UNSC set to debate on Afghanistan on 19th



UNITED NATIONS - The Security Council will hold a ministerial-level debate on the situation in Afghanistan on March 19, Ambassador Vitally Churkin of Russia, which holds the presidency of the UN Security Council for March, announced Monday.
Briefing journalists on the work of the 15-nation Council during the current month, he said that Russian Foreign Minister Sergei Lavrov will chair the debate which will take in account the the developments in Afghanistan as the U.S.-led coalition prepares to withdraw the bulk of its combat troops by next year and transfer security duties to Afghan forces. Churkin said that foreign ministers of some of the Security Council as well those from outside it were expected to take part in the day-long debate at the end of which a resolution extending the mandate of the (UNAMA) will be adopted.
Ambassador Churkin took over the rotating council presidency on March 1 from Kim Sook, the South Korean UN ambassador who held the council presidency for the month of February.
Apart from initiating discussions and debate on Afghanistan, Russia will also turn the 15-member Council’s attention to the situation in Syria and the Middle East.
The Russian Federation is one of the five permanent members on the 15-nation UN body. The other four are China, France, Britain and the United States. The council also has 10 non-permanent members elected to two-year terms.
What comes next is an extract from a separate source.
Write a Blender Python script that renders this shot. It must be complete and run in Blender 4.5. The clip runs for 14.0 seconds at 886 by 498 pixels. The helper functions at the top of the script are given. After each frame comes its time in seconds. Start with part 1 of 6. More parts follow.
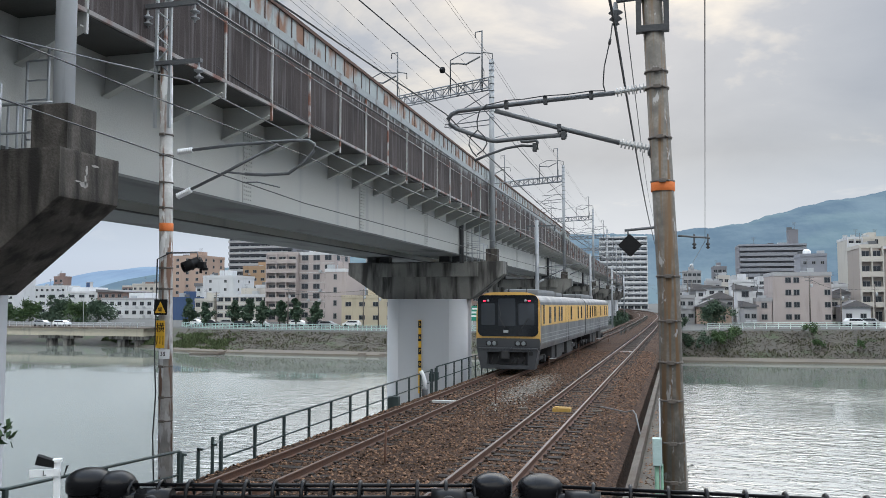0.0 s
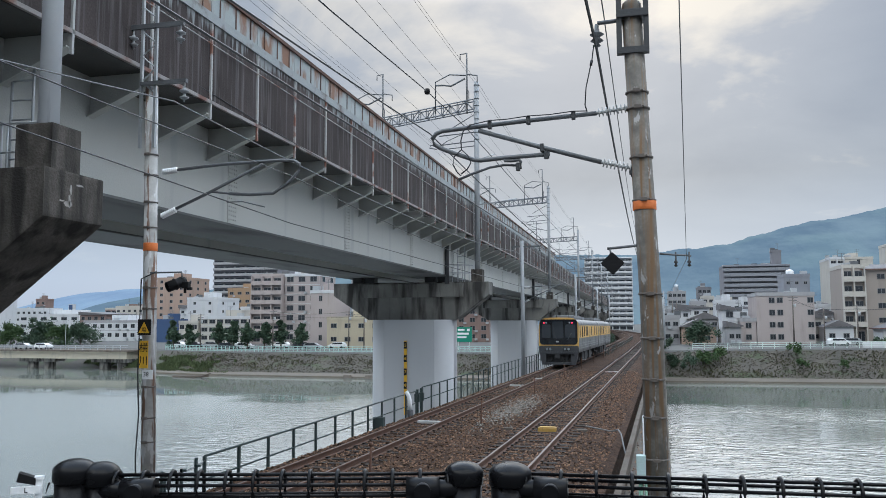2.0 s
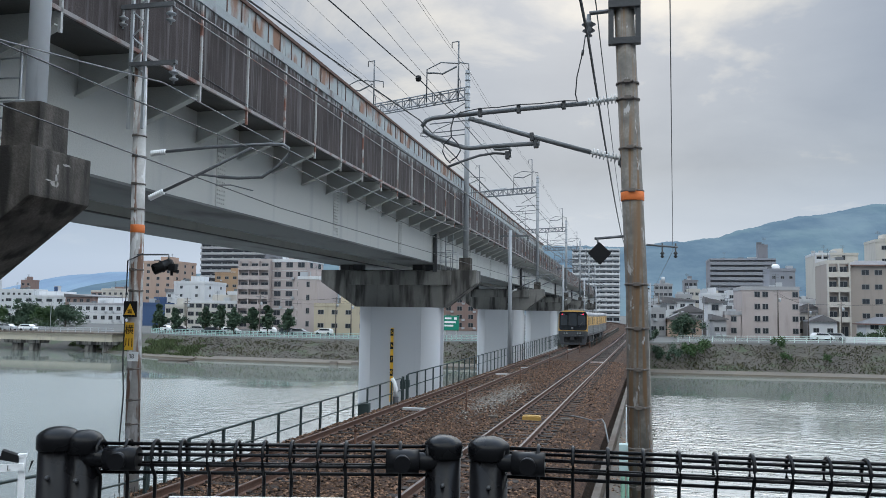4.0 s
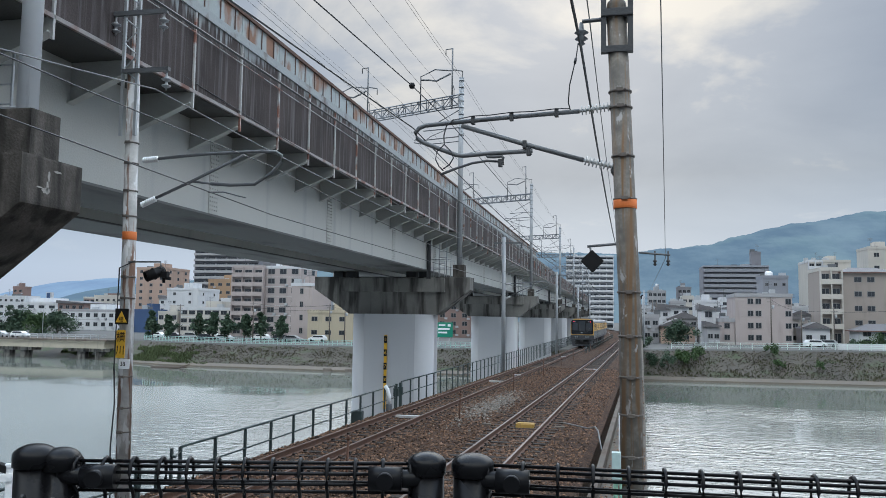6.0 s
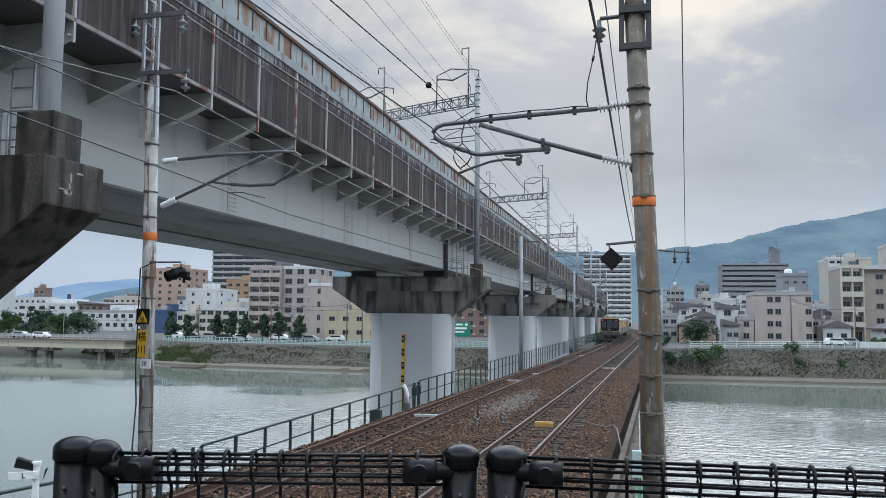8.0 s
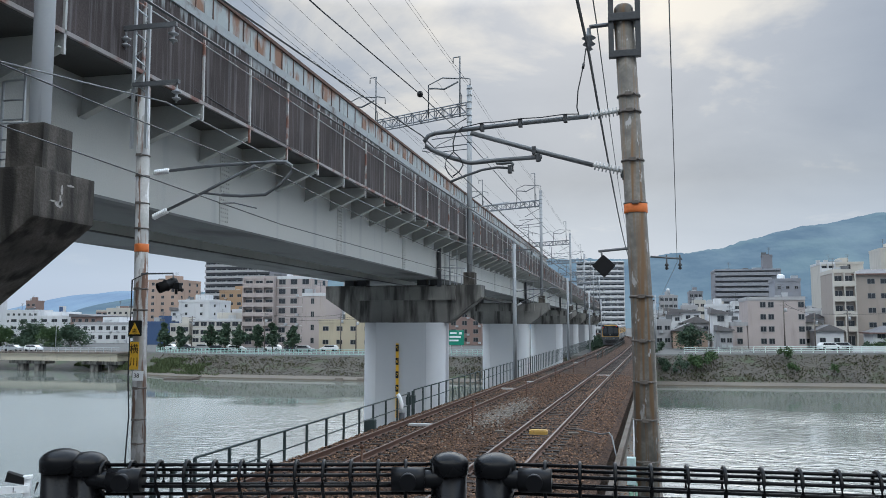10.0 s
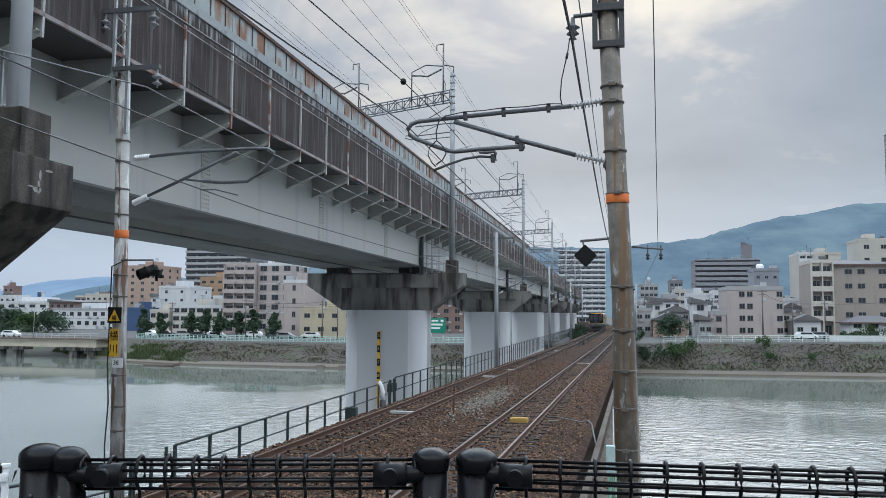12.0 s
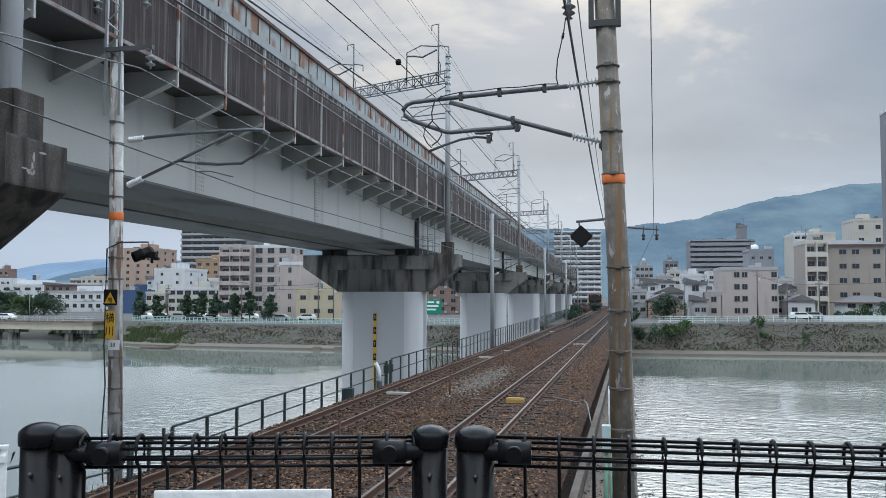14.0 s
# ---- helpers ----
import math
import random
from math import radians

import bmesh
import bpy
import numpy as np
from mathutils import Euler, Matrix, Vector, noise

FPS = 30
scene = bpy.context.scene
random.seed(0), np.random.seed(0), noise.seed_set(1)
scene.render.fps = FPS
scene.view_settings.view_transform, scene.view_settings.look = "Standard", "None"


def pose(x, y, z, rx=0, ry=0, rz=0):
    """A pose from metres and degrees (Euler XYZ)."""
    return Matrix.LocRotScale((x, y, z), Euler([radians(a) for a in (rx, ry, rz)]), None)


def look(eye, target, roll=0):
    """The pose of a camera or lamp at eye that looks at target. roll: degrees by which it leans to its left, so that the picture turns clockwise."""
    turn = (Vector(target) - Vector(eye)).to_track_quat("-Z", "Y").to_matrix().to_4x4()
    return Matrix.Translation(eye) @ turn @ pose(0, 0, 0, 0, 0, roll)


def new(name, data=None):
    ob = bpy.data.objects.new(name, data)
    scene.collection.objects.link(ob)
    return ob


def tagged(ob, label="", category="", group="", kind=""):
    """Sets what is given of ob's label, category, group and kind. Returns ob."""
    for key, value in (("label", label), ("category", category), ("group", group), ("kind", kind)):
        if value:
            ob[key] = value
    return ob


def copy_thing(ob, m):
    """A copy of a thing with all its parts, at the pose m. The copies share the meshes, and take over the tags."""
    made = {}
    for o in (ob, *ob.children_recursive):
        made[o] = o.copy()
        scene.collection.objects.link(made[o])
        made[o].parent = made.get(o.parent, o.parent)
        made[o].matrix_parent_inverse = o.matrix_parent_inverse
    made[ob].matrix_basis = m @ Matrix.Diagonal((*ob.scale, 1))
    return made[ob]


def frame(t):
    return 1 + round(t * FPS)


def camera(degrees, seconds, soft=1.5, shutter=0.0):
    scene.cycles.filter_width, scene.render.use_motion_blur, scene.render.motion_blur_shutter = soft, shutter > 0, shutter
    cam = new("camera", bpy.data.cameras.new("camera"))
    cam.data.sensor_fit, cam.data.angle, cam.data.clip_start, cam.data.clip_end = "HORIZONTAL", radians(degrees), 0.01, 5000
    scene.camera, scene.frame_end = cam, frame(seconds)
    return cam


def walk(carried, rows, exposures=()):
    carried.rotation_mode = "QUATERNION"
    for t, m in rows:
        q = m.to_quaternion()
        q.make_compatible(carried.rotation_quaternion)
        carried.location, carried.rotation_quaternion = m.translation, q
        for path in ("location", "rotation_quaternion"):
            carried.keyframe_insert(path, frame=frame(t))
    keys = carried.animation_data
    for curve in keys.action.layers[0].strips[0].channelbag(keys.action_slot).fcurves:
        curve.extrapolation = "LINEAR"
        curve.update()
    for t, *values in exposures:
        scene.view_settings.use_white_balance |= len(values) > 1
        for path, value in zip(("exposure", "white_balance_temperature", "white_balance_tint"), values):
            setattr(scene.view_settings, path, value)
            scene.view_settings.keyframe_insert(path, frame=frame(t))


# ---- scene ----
cam = camera(57.0, 14.0, soft=0.55)
PATH = [
    (0, (-0.043, 0.063, 2.861), (-0.545, 1.995, 2.987), -0.0),
    (0.5, (-0.018, 0.017, 2.822), (-0.498, 1.953, 2.973), -0.2),
    (1, (-0.004, 0.01, 2.821), (-0.47, 1.948, 2.989), -0.2),
    (1.5, (-0.007, 0.012, 2.818), (-0.468, 1.95, 2.995), -0.2),
    (2, (-0.005, 0.003, 2.813), (-0.472, 1.939, 2.991), -0.2),
    (2.5, (0.003, -0.004, 2.808), (-0.473, 1.931, 2.98), -0.1),
    (3, (0.0, 0.0, 2.8), (-0.478, 1.935, 2.966), 0.3),
    (3.5, (0.003, -0.014, 2.797), (-0.463, 1.924, 2.955), 0.6),
    (4, (0.008, -0.013, 2.79), (-0.432, 1.932, 2.94), 0.8),
    (4.2, (0.003, -0.037, 2.78), (-0.424, 1.911, 2.927), 0.9),
    (6.3, (0.024, 0.01, 2.807), (-0.403, 1.957, 2.977), 0.8),
    (6.5, (0.001, -0.006, 2.801), (-0.437, 1.938, 2.972), 0.8),
    (7, (-0.008, -0.007, 2.795), (-0.471, 1.931, 2.961), 0.9),
    (9.5, (0.007, -0.009, 2.792), (-0.446, 1.932, 2.958), 0.1),
    (10, (0.009, -0.007, 2.792), (-0.44, 1.933, 2.978), -0.0),
    (10.5, (0.011, -0.012, 2.792), (-0.434, 1.927, 3.004), 0.1),
    (11, (0.005, -0.006, 2.802), (-0.429, 1.935, 3.01), 0.1),
    (11.5, (0.014, -0.003, 2.808), (-0.406, 1.943, 2.992), 0.3),
    (12, (0.008, -0.011, 2.808), (-0.399, 1.941, 2.964), 0.3),
    (12.5, (0.006, -0.015, 2.812), (-0.393, 1.94, 2.945), 0.4),
    (13, (-0.001, -0.013, 2.808), (-0.401, 1.943, 2.931), 0.4),
    (13.5, (-0.005, -0.014, 2.806), (-0.404, 1.942, 2.924), 0.3),
    (14, (0.002, -0.008, 2.801), (-0.395, 1.949, 2.912), 0.1),
]
walk(cam, [(t, look(eye, target, roll)) for t, eye, target, roll in PATH], exposures=[(0.0, 0.09, 6080, 10), (0.5, 0.03, 5950, 9), (1.5, -0.03, 5820, 9), (3.0, -0.06, 5760, 8), (14.0, -0.07, 5760, 8)])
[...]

“The main issue of Russia’s chairmanship will be the situation in Afghanistan,” the ambassador said. The country, he said, was entering an important stage of its development, with presidential elections taking place soon and foreign forces set to leave in 2014.
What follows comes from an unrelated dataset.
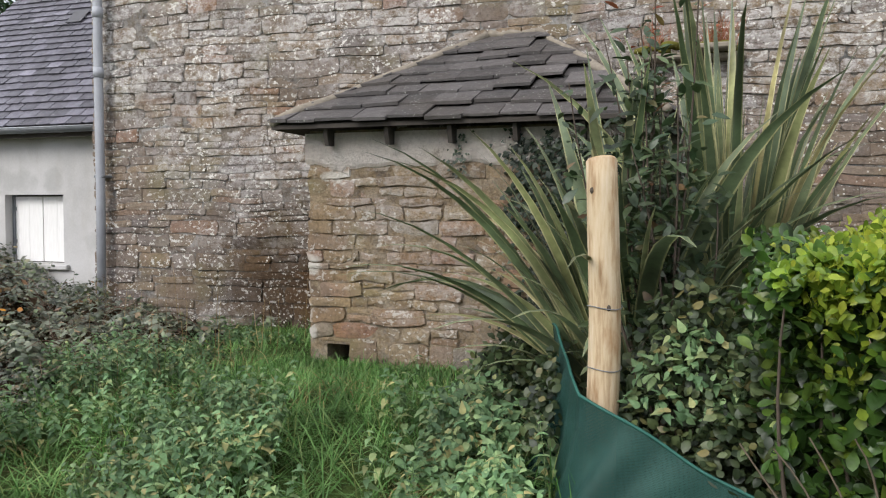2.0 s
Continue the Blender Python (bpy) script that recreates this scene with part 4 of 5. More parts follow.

According to a recent Russian media report, “Russia has good reason to be concerned about the situation in Afghanistan: Since the beginning of hostilities, which pitted Coalition forces against a motley crew of Taliban and Al-Qaeda militants, the region has experienced not only an influx of terrorists but also a massive spike in drug trafficking across Europe and Russia.”
The report said 106 tons of illegal drugs – mostly in the form of heroin cultivated from Afghan opium poppy – were seized in Russia last year, a 70 percent jump from 2011.